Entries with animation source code
<<<<
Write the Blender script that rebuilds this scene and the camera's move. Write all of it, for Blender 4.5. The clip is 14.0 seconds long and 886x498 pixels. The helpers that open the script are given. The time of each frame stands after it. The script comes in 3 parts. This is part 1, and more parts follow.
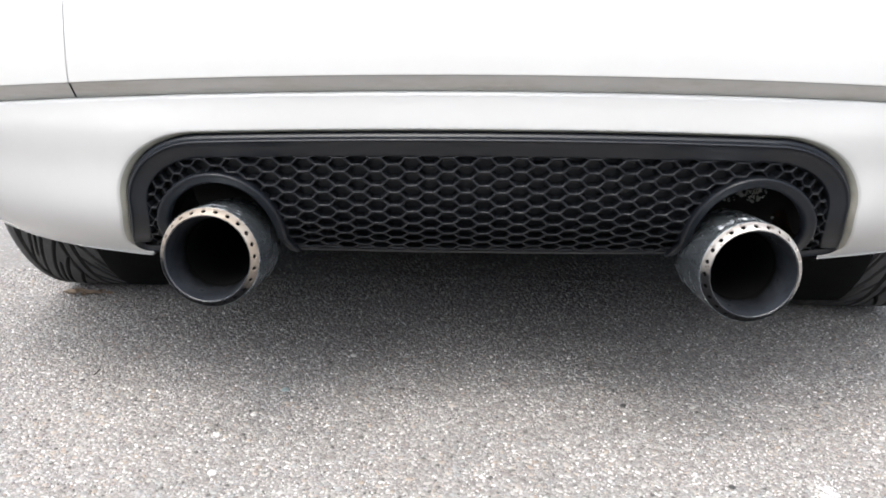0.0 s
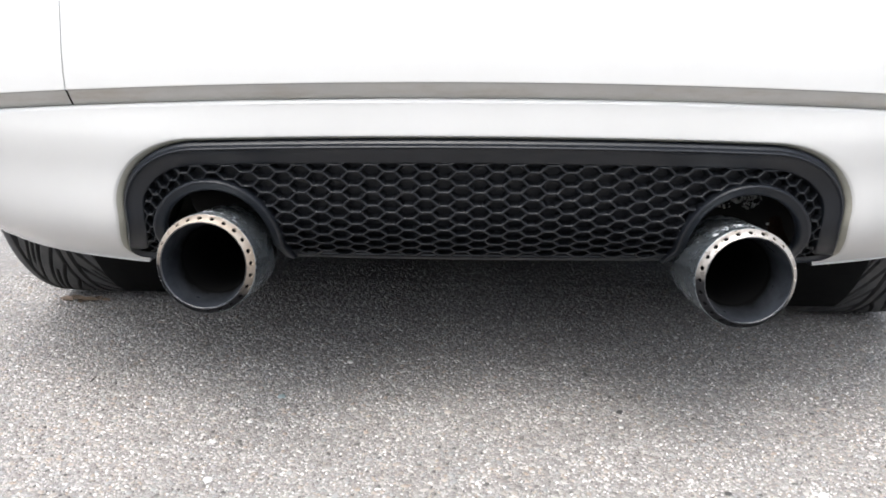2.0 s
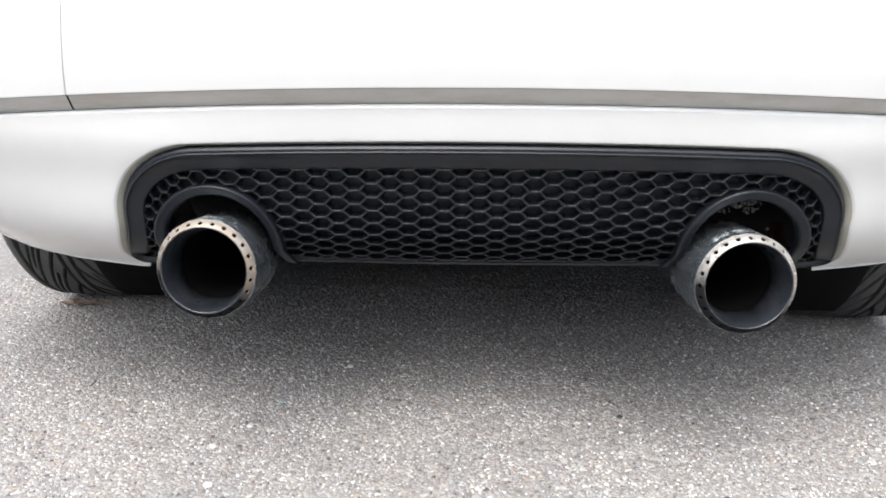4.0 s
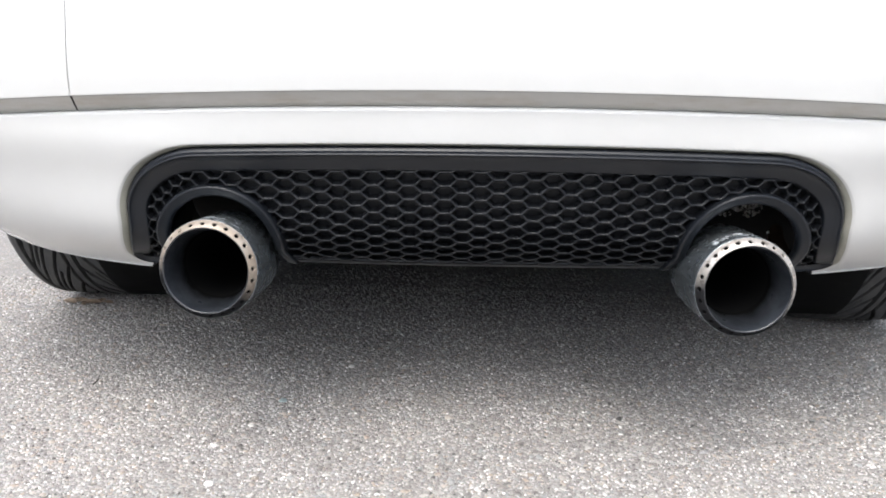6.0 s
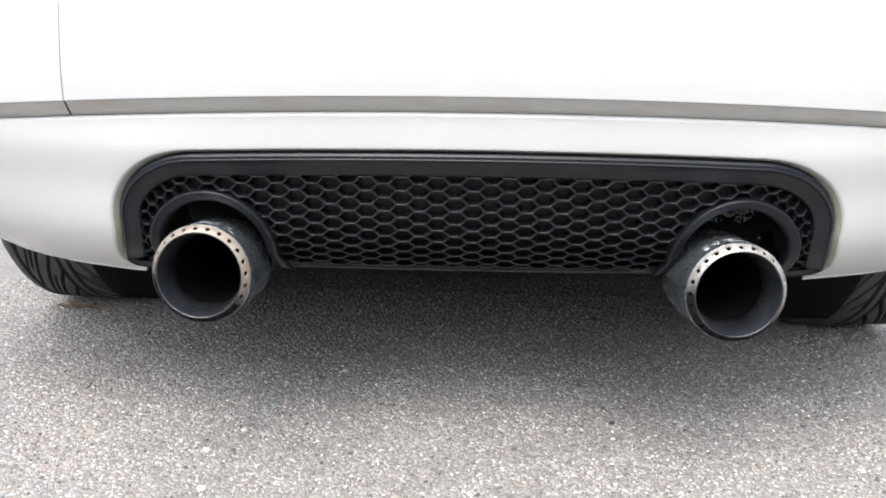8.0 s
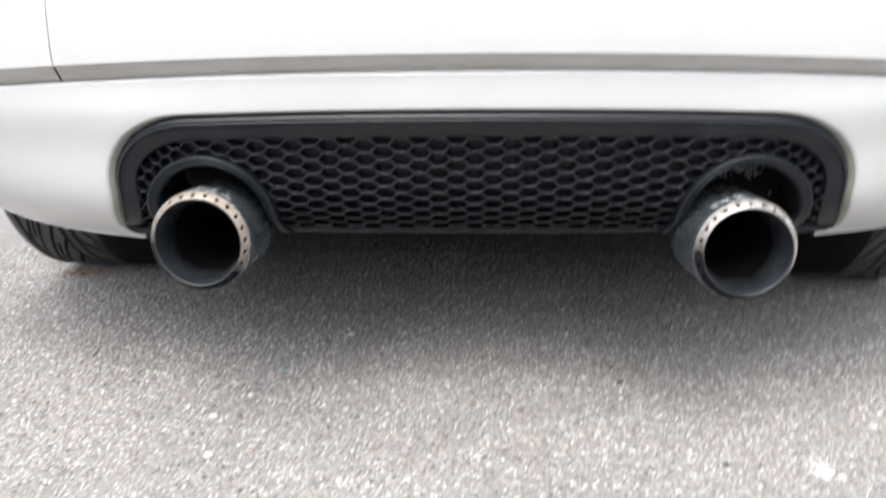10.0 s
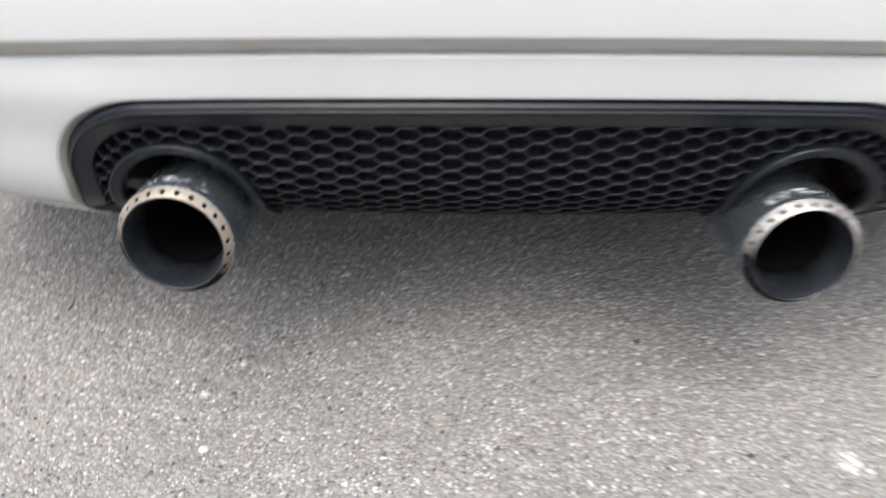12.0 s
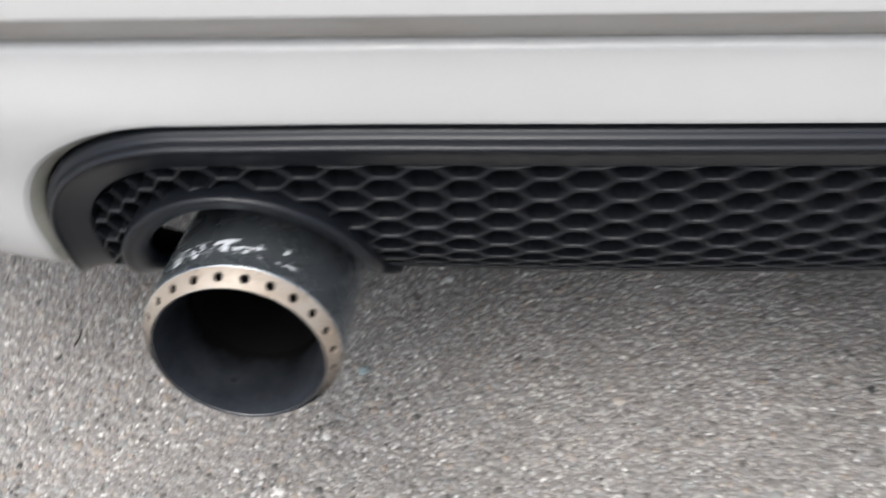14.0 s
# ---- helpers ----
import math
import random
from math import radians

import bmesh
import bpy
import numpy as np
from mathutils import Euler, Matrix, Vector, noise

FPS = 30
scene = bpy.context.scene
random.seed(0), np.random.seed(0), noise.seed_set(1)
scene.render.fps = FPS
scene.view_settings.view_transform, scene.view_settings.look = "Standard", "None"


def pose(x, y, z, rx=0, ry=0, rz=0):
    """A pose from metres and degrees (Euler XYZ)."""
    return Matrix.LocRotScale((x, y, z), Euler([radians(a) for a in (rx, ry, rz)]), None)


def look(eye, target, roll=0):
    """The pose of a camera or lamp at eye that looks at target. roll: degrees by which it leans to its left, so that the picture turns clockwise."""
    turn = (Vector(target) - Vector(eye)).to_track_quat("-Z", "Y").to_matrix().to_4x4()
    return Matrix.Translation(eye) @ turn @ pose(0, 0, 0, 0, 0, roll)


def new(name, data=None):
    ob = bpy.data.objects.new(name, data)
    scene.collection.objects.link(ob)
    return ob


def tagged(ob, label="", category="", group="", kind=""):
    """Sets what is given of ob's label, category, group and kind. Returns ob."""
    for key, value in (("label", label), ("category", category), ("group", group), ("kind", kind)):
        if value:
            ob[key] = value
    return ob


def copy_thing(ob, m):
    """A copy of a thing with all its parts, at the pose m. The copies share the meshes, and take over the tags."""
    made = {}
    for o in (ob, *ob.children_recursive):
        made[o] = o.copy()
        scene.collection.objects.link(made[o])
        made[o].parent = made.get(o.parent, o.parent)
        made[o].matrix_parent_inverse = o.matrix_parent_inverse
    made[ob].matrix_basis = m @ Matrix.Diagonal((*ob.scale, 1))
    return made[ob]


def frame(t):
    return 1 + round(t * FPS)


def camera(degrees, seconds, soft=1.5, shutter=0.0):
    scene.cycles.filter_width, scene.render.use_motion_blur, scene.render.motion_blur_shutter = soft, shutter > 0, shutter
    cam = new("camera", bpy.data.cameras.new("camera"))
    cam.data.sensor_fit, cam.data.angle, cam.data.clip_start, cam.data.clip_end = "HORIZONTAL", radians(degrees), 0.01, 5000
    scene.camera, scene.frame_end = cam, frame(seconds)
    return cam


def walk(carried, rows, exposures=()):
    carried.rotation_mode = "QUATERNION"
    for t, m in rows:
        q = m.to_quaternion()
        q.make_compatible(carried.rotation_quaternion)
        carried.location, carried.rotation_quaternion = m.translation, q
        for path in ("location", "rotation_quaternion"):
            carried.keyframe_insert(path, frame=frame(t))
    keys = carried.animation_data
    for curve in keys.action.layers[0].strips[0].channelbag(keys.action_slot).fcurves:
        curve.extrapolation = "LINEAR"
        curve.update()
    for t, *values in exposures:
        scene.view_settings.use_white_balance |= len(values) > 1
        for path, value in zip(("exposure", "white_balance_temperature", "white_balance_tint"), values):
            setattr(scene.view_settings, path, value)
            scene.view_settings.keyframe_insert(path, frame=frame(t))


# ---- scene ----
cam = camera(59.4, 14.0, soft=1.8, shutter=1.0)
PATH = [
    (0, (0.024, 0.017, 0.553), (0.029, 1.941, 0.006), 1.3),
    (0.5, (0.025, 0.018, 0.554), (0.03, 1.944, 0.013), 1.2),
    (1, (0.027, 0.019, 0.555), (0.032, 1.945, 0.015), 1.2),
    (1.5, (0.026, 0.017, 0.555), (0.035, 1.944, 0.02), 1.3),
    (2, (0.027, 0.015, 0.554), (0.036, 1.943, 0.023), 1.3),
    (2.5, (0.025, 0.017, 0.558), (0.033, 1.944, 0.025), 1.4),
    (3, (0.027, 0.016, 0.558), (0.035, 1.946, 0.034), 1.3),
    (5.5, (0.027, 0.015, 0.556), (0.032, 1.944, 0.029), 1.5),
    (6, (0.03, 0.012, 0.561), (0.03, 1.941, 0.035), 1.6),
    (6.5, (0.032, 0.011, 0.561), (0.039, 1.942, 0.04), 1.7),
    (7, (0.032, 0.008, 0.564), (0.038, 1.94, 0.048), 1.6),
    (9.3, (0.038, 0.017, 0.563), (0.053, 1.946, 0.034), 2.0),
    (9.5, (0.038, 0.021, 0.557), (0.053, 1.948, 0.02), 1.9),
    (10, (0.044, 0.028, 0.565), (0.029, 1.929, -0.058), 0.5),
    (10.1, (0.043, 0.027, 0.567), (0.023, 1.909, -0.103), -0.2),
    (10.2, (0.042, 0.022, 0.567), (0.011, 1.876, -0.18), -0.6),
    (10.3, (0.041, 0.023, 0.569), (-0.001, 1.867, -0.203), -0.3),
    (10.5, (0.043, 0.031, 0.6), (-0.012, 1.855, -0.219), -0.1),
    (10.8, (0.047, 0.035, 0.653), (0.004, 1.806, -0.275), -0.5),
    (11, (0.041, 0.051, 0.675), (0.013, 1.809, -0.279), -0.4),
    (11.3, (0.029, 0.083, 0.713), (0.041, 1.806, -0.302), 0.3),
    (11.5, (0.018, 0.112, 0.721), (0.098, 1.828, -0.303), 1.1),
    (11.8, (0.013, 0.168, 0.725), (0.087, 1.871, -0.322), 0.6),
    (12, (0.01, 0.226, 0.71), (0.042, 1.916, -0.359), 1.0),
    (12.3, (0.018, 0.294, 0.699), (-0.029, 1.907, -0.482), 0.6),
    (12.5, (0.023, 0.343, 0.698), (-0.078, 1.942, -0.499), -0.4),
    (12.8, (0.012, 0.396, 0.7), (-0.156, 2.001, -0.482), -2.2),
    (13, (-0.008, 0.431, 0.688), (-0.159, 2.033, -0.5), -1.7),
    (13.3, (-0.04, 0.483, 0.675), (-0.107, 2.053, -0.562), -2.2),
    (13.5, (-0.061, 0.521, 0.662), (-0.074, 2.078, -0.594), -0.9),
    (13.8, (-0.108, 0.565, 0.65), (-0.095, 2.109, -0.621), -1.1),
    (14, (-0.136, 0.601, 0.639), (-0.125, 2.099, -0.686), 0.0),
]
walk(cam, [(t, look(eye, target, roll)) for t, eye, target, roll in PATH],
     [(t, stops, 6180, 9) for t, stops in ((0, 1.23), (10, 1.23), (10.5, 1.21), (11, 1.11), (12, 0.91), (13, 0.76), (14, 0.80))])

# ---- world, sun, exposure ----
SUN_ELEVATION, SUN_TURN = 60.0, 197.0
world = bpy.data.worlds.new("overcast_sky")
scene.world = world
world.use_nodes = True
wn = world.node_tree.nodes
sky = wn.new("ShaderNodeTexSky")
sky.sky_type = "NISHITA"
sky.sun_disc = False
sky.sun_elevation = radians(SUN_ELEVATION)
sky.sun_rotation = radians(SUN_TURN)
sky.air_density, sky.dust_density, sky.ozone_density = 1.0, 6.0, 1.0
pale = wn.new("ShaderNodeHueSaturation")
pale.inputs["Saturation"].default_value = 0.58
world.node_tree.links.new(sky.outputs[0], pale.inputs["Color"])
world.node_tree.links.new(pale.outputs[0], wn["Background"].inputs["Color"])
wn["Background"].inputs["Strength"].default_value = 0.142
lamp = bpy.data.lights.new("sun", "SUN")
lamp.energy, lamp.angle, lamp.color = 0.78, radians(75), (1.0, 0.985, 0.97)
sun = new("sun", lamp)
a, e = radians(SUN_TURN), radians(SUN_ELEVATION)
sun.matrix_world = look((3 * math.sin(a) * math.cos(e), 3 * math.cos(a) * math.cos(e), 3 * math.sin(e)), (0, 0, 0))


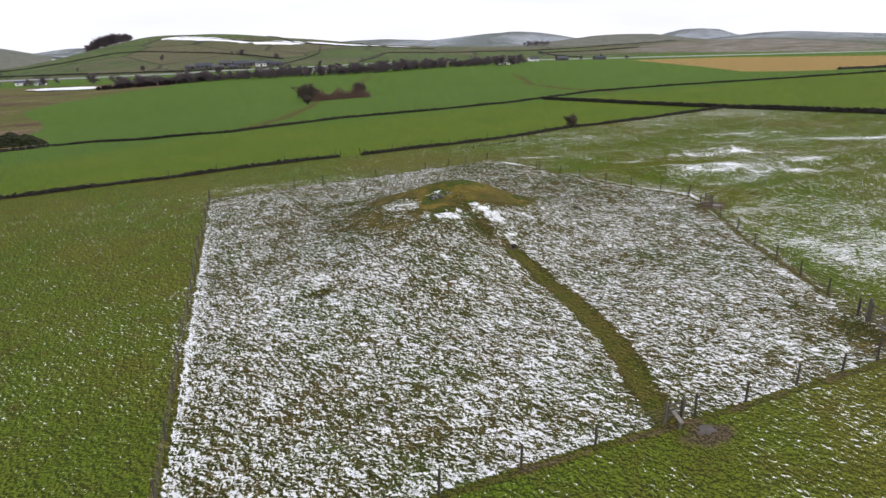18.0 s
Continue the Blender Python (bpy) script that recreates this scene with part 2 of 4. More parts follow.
>>>>
> Written problem
Using the listing, copy every line where the word "None" shows up.

> Result for this task
scene.view_settings.view_transform, scene.view_settings.look = "Standard", "None"
    return Matrix.LocRotScale((x, y, z), Euler([radians(a) for a in (rx, ry, rz)]), None)
def new(name, data=None):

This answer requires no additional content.